Commentary

The Bad Idea Club ?

Welcomes the Montana state legislature. Lawmakers there are considering a tax on big box retailers to offset welfare costs for low-paid employees:

The measure would impose a 1 percent tax on stores with more than $20 million in sales. It would rise to 1.5 percent for more than $30 million and 2 percent for sales of more than $40 million.

Then again a common alternative to low wage employment is, well, unemployment. My hunch is that those who have a job, even if the pay isn’t great, impose less welfare cost on the rest of us than the unemployed. Montana might now have more opportunity to examine the effects of unemployment since the bill

has irked retailers and prompted Costco to postpone plans to build a larger store in Kalispell, population 13,000, in the northwest corner of the state. “We’re waiting to see how the legislation shakes out,” said Doug Schutt, head of operations for Costco’s northern division. “The bill singles out retailers, and we think that’s unfair.”

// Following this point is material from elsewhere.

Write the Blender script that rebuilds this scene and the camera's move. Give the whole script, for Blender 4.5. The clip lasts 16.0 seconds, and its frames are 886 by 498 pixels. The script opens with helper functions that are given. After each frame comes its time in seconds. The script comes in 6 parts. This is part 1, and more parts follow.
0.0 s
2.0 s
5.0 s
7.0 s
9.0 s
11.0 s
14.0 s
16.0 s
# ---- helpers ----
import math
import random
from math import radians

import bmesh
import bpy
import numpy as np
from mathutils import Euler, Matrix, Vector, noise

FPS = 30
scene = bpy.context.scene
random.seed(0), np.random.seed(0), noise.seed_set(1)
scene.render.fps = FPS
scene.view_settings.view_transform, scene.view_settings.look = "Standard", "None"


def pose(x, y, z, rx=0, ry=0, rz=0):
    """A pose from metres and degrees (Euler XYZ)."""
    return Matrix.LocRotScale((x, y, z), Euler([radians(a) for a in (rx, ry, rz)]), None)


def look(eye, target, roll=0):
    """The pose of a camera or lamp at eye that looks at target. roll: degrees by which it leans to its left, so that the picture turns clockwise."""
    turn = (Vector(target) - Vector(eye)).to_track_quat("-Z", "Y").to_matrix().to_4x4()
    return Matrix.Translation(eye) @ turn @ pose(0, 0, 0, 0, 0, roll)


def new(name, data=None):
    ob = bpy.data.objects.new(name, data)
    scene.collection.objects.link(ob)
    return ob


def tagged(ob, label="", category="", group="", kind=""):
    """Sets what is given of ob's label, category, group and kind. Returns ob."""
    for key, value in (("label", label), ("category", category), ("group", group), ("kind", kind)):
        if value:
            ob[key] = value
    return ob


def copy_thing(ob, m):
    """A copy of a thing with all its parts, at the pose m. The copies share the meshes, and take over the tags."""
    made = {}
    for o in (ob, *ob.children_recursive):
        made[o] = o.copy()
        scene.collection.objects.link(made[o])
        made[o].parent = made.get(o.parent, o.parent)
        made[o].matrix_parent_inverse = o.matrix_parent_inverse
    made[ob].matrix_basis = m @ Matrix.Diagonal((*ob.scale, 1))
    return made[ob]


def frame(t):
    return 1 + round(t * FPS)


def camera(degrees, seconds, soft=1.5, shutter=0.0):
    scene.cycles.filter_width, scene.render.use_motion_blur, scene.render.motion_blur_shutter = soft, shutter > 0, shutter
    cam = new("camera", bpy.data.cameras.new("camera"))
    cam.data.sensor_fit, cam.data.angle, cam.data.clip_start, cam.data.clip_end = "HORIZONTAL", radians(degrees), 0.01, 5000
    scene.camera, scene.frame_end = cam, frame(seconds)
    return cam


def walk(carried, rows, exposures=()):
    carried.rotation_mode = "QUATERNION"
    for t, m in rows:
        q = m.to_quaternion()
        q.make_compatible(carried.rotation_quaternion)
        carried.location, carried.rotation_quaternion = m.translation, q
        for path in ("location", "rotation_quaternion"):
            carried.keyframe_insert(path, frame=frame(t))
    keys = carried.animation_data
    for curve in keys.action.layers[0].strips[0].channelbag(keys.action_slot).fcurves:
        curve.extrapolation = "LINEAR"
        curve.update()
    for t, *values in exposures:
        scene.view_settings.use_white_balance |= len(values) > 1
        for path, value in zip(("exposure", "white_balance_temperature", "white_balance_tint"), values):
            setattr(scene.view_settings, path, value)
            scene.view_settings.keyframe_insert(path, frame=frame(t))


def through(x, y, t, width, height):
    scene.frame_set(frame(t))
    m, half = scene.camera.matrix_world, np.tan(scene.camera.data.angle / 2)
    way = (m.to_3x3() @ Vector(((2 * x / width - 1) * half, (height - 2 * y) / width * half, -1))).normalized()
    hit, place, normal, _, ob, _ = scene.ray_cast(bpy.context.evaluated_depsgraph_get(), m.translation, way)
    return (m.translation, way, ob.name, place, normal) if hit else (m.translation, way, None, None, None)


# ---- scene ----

These legislators do seem to be jumping on the hate-the-big-box bandwagon. Fast food restaurants don’t pay that well. Neither do movie theatres. And lots of these establishments are run by big corporations. Why not target these cash cows? I don’t want to give them any new ideas, but If we’re going to slip into Orwellian rhetoric where job creators are welfare leeches, fast food joints and theaters would seem to be fair game, too. But this is more about following fads, and right now bearing down on big boxes is the thing to do. It’s probably even more about government greed. After all:

The tax would apply to 160 stores, accounting for about half the state’s total retail activity, and funnel about $20 million a year to state coffers…

That’s a pretty penny to a small state like Montana.